Well, I hope Ilya and his brother – who both have dual Russian and US citizenship – are let out soon. Using the freedom of your own citizens as bargaining chips in mergers and acquisitions seems like a pretty shoddy way of behaving.

National Security: The media’s turgid and ill-informed commentary

Having read this morning’s press and their pretty feeble attempts to explain what the national security strategy is, I plan to wait until the dust settles (tomorrow pm) before I post on the subject.  However I couldn’t help notice (aside from the amusing photos of Dad’s Army, a useful if not a tad sarcastic commentary from Bronwen Maddox, and an awfully smug piece of analysis from Crispin Black) the description of the UK NSS from one person who has, I gather, been working on the strategy with No.10. I can’t stop smiling… what’s that phrase that comes to mind… never bite the hand that feeds you.

On to Somalia!

For over a year, one of the biggest questions among officials in UN-land has been: will the Security Council make us go to Somalia?  Back in November, I debuted on this blog by noting that Ban Ki-moon had announced that a mission was not “a realistic and viable option.”  Well, the Council didn’t like that one bit, and told the Secretariat to get planning for that option right away.  Sometimes an international organization can’t say no: this week, the Council gets to discuss a new report from the SG, which envisages an operation involving 27,000 troops plus police.  That’d be a few thousand more than the UN is pushing (slowly) into Darfur.

Now, this isn’t a complete volte face: the report makes it clear that there’ll need to be a progress on a peace deal before any such force is possible.  It also moots a smaller mission of 8,000.  But now the numbers are out there, the media are naturally jumping on the 27,000 figure, and I fear the Council will follow…

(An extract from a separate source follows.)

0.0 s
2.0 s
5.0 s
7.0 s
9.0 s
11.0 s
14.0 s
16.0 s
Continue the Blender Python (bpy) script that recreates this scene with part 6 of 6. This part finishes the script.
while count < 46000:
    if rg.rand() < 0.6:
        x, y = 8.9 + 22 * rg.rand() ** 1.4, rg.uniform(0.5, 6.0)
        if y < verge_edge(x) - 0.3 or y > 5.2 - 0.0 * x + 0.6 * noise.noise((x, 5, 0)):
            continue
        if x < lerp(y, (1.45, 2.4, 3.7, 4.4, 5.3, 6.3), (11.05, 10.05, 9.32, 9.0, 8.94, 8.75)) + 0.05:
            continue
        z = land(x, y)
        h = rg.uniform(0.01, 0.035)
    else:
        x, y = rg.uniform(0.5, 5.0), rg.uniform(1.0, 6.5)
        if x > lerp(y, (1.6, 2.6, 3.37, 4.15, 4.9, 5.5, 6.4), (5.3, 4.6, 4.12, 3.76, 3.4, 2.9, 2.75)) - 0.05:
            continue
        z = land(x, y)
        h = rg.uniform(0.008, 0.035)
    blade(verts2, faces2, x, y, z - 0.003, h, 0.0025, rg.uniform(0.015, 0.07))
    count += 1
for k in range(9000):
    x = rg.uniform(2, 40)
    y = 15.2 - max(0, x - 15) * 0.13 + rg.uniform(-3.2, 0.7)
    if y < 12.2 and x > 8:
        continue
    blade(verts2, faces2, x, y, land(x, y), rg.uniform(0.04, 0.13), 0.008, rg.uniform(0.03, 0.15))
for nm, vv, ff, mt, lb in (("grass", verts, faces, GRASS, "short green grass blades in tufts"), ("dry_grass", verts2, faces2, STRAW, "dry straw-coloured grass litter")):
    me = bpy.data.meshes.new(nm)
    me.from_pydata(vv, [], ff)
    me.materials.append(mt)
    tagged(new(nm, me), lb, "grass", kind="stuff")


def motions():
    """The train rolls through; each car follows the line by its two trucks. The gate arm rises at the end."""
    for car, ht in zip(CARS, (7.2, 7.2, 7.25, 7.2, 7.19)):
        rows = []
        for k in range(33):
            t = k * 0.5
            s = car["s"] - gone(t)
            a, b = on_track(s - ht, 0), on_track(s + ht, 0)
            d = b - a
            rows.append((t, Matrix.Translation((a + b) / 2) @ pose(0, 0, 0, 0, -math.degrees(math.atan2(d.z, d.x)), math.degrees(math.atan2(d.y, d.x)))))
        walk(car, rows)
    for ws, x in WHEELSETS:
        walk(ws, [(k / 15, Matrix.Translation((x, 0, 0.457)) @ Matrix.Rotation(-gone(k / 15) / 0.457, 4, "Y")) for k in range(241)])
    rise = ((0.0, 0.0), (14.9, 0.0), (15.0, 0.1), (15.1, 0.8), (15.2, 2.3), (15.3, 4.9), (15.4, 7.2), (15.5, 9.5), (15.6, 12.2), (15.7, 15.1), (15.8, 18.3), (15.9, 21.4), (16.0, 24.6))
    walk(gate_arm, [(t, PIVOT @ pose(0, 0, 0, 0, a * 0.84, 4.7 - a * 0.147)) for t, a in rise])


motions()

All of which moves me to pick up something I really should have written about last week, had I not been sunning myself in Chile.  That is, of course, the publication of the new Annual Review of Global Peace Operations by my colleagues at the Center on International Cooperation.  The FT picked up the story under the reasonably accurate title “UN Attacked For Overloading Peacekeepers.”  Here’s the gist:

The United Nations Security Council is criticised on Wednesday for authorising big peacekeeping missions around the world in spite of warnings that demands on troop contributors are overtaking their ability to deliver.  “Repeated warnings of overstretch did not forestall the authorisation of ambitious new mandates by the Security Council and regional organisations,” says the New York-based Center on International Co-operation in its annual report on global peace operations.

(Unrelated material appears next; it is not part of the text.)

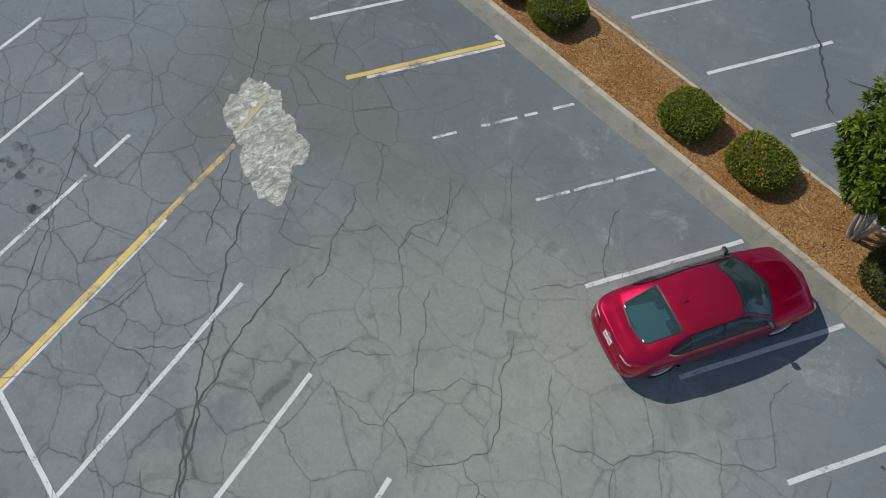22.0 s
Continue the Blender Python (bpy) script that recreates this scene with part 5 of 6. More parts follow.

The criticism was made as the Security Council met to consider the latest report from Ban Ki-moon, the UN secretary-general, on Darfur, where deployment of a combined UN and African Union peace force, Unamid, is badly behind schedule as the result of lack of vital resources and delaying tactics by the Sudanese government.  “The mission was a compromise from the start,” Sarjoh Bah, editor of the CIC report, told the Financial Times, “because Sudan resisted a UN-only force”.

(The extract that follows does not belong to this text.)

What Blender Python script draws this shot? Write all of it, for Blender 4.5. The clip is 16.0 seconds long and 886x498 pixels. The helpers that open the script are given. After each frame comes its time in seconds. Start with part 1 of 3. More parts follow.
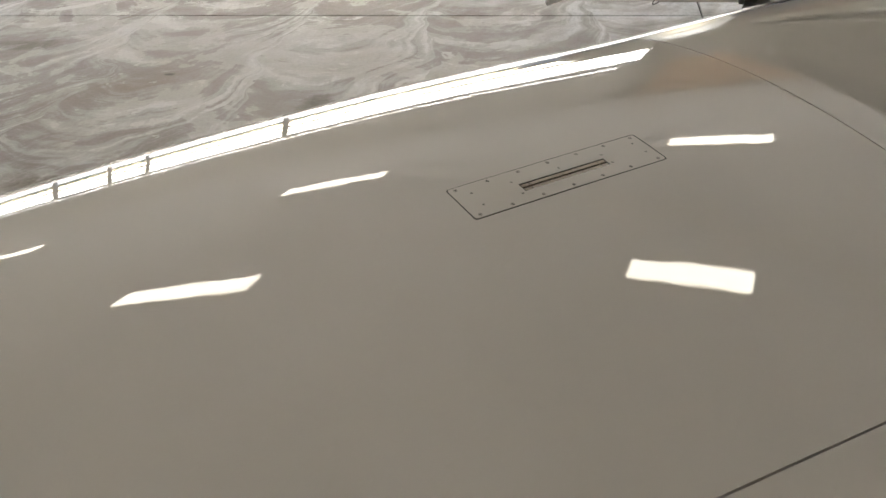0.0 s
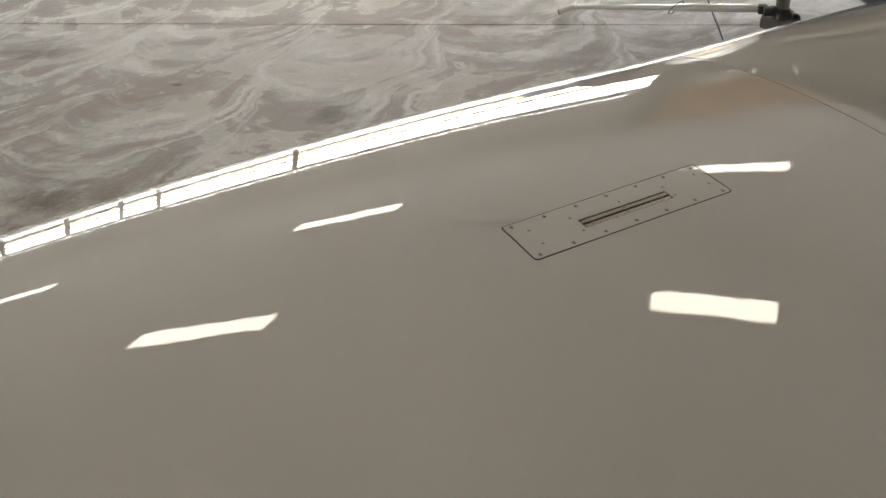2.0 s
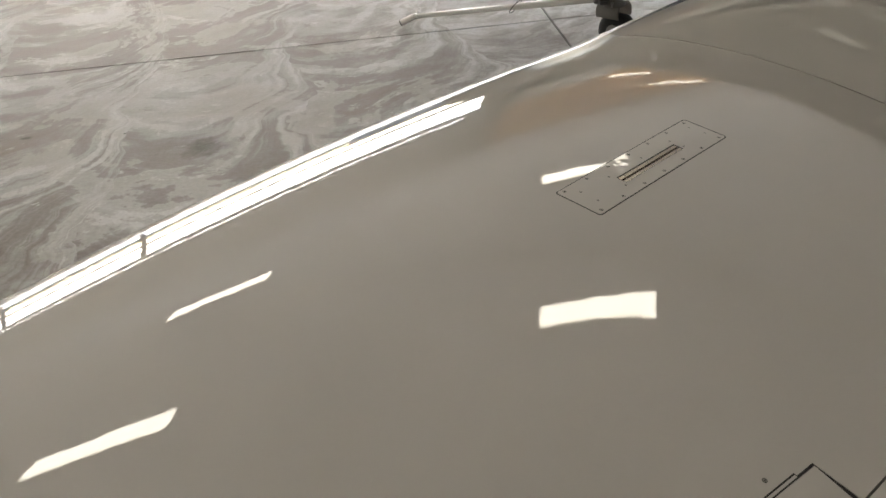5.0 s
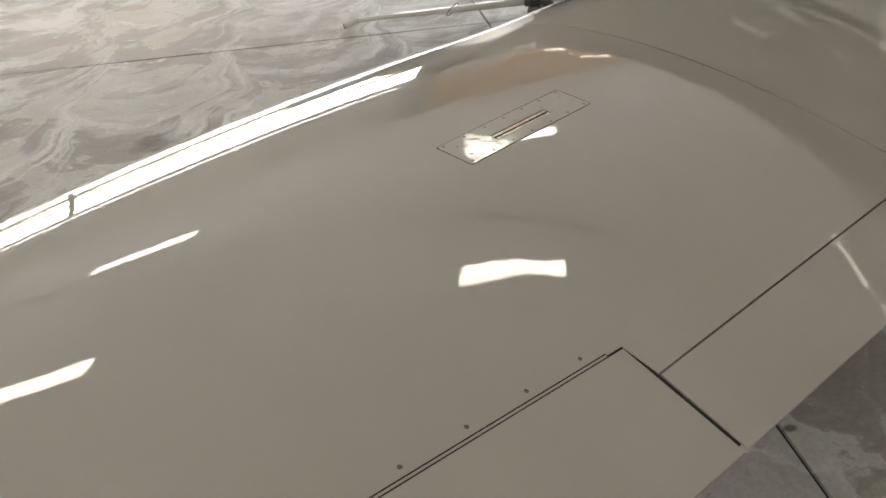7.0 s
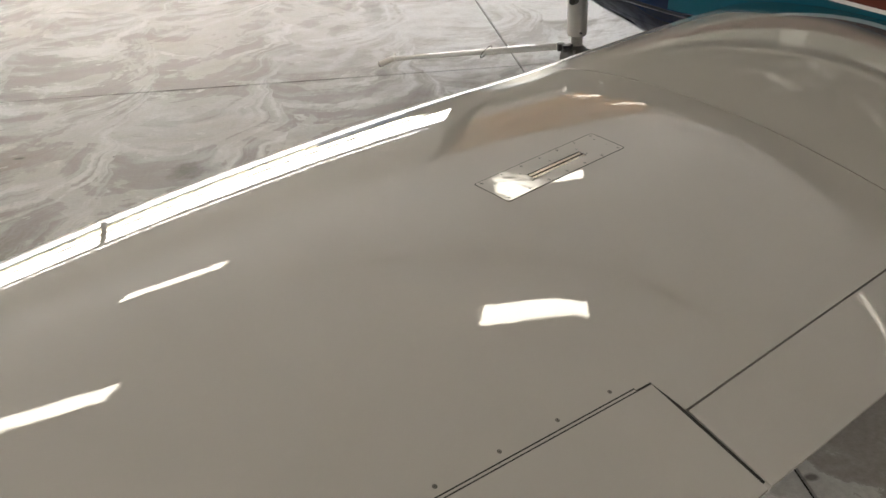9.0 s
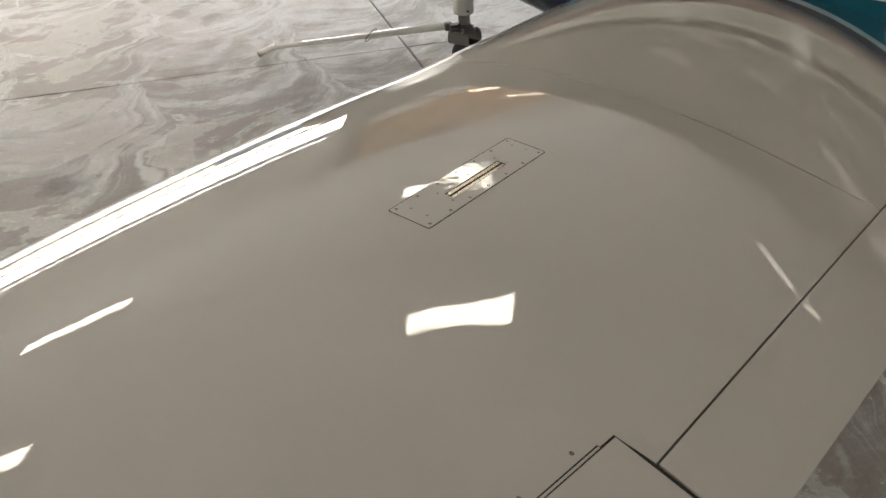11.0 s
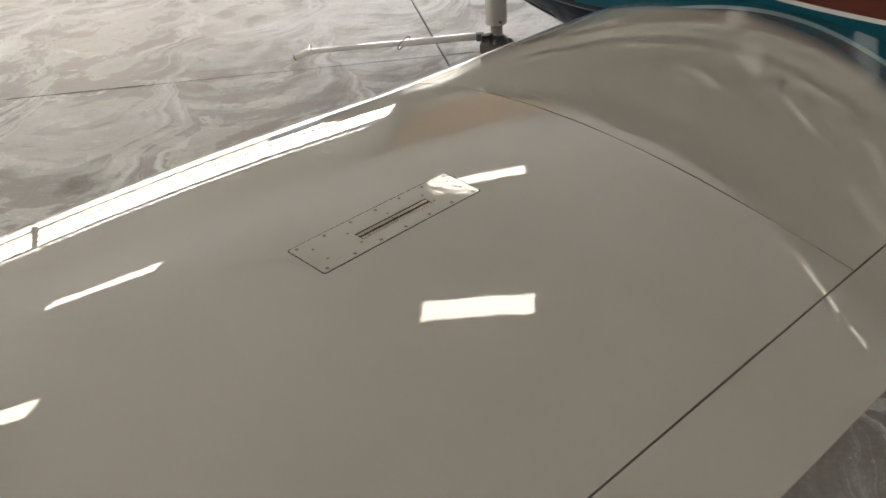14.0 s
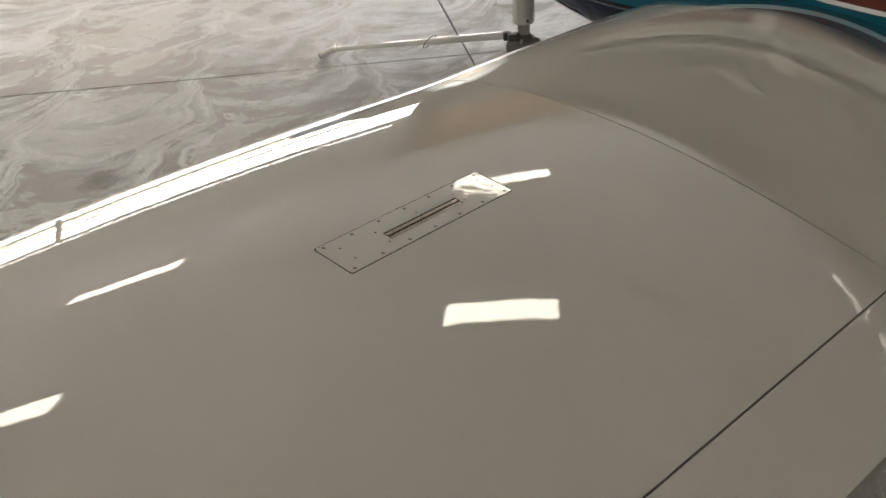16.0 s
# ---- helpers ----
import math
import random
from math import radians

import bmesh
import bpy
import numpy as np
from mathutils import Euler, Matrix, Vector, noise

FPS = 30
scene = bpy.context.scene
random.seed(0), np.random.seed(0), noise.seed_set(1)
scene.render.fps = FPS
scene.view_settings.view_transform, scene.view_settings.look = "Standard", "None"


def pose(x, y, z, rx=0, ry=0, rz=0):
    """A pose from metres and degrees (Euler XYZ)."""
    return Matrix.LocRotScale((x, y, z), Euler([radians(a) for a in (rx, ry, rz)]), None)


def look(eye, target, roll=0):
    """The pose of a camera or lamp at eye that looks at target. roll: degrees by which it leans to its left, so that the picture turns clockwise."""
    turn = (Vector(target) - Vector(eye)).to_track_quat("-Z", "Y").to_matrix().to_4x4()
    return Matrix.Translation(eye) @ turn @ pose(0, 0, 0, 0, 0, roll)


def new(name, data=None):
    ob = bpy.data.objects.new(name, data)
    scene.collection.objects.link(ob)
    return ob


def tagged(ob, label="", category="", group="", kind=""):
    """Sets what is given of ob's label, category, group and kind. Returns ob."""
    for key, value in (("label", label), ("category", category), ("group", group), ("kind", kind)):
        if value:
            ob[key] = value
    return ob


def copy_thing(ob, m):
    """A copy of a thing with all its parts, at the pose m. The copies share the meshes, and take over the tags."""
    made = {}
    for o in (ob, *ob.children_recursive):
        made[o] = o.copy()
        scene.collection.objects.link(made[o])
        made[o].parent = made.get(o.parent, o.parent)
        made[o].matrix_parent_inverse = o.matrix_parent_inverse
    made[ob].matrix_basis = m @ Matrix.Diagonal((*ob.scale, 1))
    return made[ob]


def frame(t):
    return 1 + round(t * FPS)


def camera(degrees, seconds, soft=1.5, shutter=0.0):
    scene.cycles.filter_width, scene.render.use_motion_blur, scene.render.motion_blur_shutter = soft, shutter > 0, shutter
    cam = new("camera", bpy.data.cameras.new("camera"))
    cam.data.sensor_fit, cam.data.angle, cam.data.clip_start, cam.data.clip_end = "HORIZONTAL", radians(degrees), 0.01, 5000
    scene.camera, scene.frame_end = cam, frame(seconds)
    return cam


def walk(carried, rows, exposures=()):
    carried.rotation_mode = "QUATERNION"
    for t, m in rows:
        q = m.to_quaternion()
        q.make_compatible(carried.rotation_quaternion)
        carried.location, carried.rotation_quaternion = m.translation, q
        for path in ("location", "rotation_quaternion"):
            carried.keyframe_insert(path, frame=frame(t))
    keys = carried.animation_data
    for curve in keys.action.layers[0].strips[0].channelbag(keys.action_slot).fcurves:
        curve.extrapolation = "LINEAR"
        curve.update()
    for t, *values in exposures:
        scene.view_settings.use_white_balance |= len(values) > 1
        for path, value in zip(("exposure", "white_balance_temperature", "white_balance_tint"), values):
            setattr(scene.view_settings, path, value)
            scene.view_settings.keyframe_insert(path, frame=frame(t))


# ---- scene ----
cam = camera(53.2, 16.0)
PATH = [
    (0, (0.483, 0.261, 1.581), (0.14, 1.913, 0.508), -3.7),
    (0.5, (0.461, 0.262, 1.578), (0.12, 1.916, 0.506), -3.5),
    (1, (0.449, 0.277, 1.58), (0.107, 1.929, 0.507), -3.5),
    (1.5, (0.429, 0.318, 1.578), (0.079, 1.968, 0.502), -3.8),
    (2, (0.394, 0.341, 1.582), (0.056, 1.999, 0.516), -3.6),
    (2.5, (0.344, 0.38, 1.567), (0.085, 2.047, 0.492), -3.6),
    (3, (0.304, 0.404, 1.555), (0.091, 2.064, 0.46), -3.4),
    (3.5, (0.266, 0.389, 1.562), (0.057, 2.046, 0.462), -3.6),
    (4, (0.204, 0.353, 1.573), (0.074, 2.033, 0.495), -4.2),
    (4.5, (0.136, 0.303, 1.581), (0.099, 1.997, 0.519), -4.7),
    (5, (0.068, 0.229, 1.595), (0.132, 1.928, 0.541), -5.3),
    (5.2, (0.058, 0.214, 1.599), (0.153, 1.914, 0.549), -5.4),
    (7.3, (0.173, -0.047, 1.608), (0.33, 1.659, 0.576), -4.4),
    (7.5, (0.179, -0.069, 1.614), (0.331, 1.652, 0.606), -3.9),
    (8, (0.163, -0.1, 1.623), (0.277, 1.652, 0.667), -3.0),
    (8.2, (0.153, -0.102, 1.624), (0.259, 1.656, 0.676), -2.9),
    (10.3, (0.113, 0.101, 1.62), (0.327, 1.814, 0.611), -4.1),
    (10.5, (0.111, 0.116, 1.626), (0.372, 1.818, 0.61), -4.1),
    (11, (0.12, 0.139, 1.623), (0.456, 1.824, 0.6), -4.0),
    (11.5, (0.175, 0.165, 1.622), (0.525, 1.846, 0.597), -4.0),
    (12, (0.239, 0.189, 1.62), (0.567, 1.874, 0.593), -4.0),
    (12.5, (0.288, 0.198, 1.62), (0.546, 1.895, 0.594), -4.0),
    (13, (0.33, 0.202, 1.616), (0.565, 1.901, 0.587), -4.4),
    (13.5, (0.36, 0.214, 1.609), (0.588, 1.914, 0.579), -4.3),
    (14, (0.375, 0.216, 1.613), (0.561, 1.931, 0.602), -3.8),
    (14.5, (0.385, 0.206, 1.606), (0.556, 1.925, 0.598), -3.7),
    (15, (0.384, 0.205, 1.603), (0.541, 1.927, 0.598), -3.7),
    (15.5, (0.372, 0.229, 1.601), (0.521, 1.951, 0.595), -3.7),
    (16, (0.364, 0.252, 1.594), (0.505, 1.974, 0.586), -3.7),
]

walk(cam, [(t, look(eye, target, roll)) for t, eye, target, roll in PATH], exposures=[(0.0, 2.96), (2.0, 2.80), (3.5, 2.77), (5.0, 2.84), (8.0, 2.98), (12.0, 3.0), (14.0, 2.94), (16.0, 2.84)])

# ---- world, sun and exposure ----
world = bpy.data.worlds.new("sky")
scene.world = world
world.use_nodes = True
wn = world.node_tree
sky = wn.nodes.new("ShaderNodeTexSky")
sky.sky_type, sky.sun_disc = "NISHITA", False
sky.sun_elevation, sky.sun_rotation = radians(34.5), radians(-18)
sky.air_density, sky.dust_density, sky.ozone_density = 1.0, 2.0, 0.6
wn.nodes["Background"].inputs["Strength"].default_value = 0.15
wn.links.new(sky.outputs["Color"], wn.nodes["Background"].inputs["Color"])
sun = new("sun", bpy.data.lights.new("sun", "SUN"))
sun.data.energy, sun.data.angle, sun.data.color = 3.6, radians(0.5), (1.0, 0.985, 0.965)
sun.matrix_world = look((0, 0, 30), (13.5, -41.5, 0))
LAMP = 0.98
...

The CIC report said some of the problems of international peacekeeping by both the UN and regional organisations stemmed from decisions to deploy forces in spite of the absence of peace agreements on the ground.  “By year-end, peacekeeping was becoming a victim of its own success,” the report said. “The complexity of operations began to outstrip the ability of international organisations to keep peace.”

But I’m sure Somalia will be fine, just fine.